Recently, our client, Johnson & Johnson, announced a new initiative it’s undertaken called the Race to Health Equity. Over the last several months, a cross-functional team of leaders at the company has carefully studied, assessed, and scoped how the company can best use its capabilities, network, brand, and expertise to advance the cause of racial justice. Since their purpose as a company is to change the trajectory of health for humanity, they’ve chosen to tackle racial inequities that exist in our healthcare system. Not only that, they’ve made a $100m pledge over five years to fund efforts inside and outside their walls. It’s an excellent example of following through on commitments with bold actions. We’re already seeing companies reach out to Johnson & Johnson to learn from its example.

3. Take. Time. Off. Last year, a study conducted by the U.S. Travel Association, Oxford Economics, and Ipsos made waves when it found an astonishing 768 million vacation days went unused in 2018. With the stress and travel constraints of this year, it’s highly plausible that number will be significantly higher in 2020. Considering the burnout we face, pushing ourselves, our teams, and our companies to take their vacation is a personal and organizational imperative.

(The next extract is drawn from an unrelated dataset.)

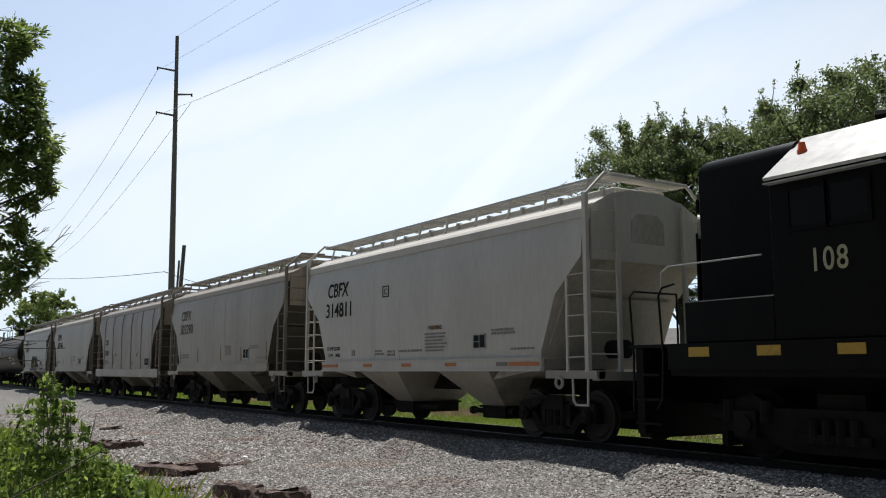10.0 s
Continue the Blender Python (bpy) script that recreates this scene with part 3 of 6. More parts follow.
def hopper_car(u, label, style, body_mat, marks):
    """A two-bay covered hopper, 13 m over the couplers."""
    car = thing("covered_hopper", label, "rail car", "covered hoppers in the train")
    W, E, S = 1.58, 4.15, 1.27                 # half width, eave, sill bottom
    ribbed = style == "ribbed"
    end_mat = M["hopper_clean"] if style == "clean" else M["end_dark"]
    post_mat = body_mat if style == "clean" else M["hopper_dirty"]
    # side outline: long at the eave, stepped in below
    side = [(-5.66, E), (-5.64, 3.25), (-4.92, 2.62), (-4.50, 1.62), (-4.50, 1.48), (4.50, 1.48), (4.50, 1.62), (4.92, 2.62), (5.64, 3.25), (5.66, E)]
    if ribbed:
        side = [(-5.66, E), (-5.62, 3.42), (-5.12, 3.06), (-4.83, 2.77), (-4.57, 2.2), (-4.42, 1.48), (4.42, 1.48), (4.57, 2.2), (4.83, 2.77), (5.12, 3.06), (5.62, 3.42), (5.66, E)]

    def bulge(z):
        k = (z - 1.48) / (E - 1.48)
        return W - 0.13 * (max(0, k - 0.62) / 0.38) ** 2 - 0.03 * (1 - k) ** 2

    g = Geo()
    zs = [E, 4.0, 3.8, 3.5, 3.25, 3.06, 2.95, 2.77, 2.62, 2.2, 1.9, 1.62, 1.48] + ([1.34] if ribbed else [])

    def reach(z):
        z = max(z, 1.48)
        pts = side[: len(side) // 2]
        for (xa, za), (xb, zb) in zip(pts, pts[1:]):
            if zb <= z <= za:
                return -(xa + (xb - xa) * (za - z) / max(1e-6, za - zb))
        return 4.5
    rings = []
    for z in zs:
        w, r = bulge(z), reach(z)
        rings.append([(-r, -w, z), (r, -w, z), (r, w, z), (-r, w, z)])
    g.loft(rings)
    body = part("body", g, body_mat, car, smooth=True)
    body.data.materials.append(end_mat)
    # faces turned towards the ends take the end colour, dark except when clean
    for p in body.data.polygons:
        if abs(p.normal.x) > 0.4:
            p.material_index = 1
    for s in (-1, 1):
        part("eave_rail", Geo().prism_x([(s * 1.40, E - 0.24), (s * 1.525, E - 0.22), (s * 1.53, E - 0.07), (s * 1.46, E + 0.00), (s * 1.33, E + 0.05), (s * 1.28, E - 0.02)], -5.70, 5.70), body_mat, car, "eave rail with a sunlit top lip")
    roof = Geo().loft([[(x, -1.36, E), (x, -1.0, E + 0.22), (x, -0.40, E + 0.38), (x, 0.40, E + 0.38), (x, 1.0, E + 0.22), (x, 1.36, E)] for x in (-5.70, 5.70)])
    part("roof", roof, body_mat, car)
    hg = Geo().box(-5.2, 5.2, -0.32, 0.32, E + 0.34, E + 0.54)
    part("hatch", hg, M["grating"], car, "long roof hatch cover", bevel=0.02)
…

As we enter the holiday season, now is the time to both model and promote healthy behaviors around vacation usage. Be explicit in encouraging – and even mandating – people to take time away. No emails. No joining calls. No “I’m available if needed. Just text.” Just as important, for people managers and leaders, by taking care of yourself and using your vacation, you’ll give your team tacit permission to do the same. 2020 has been a bear. Let’s not let it leave us exhausted with a new year on the horizon.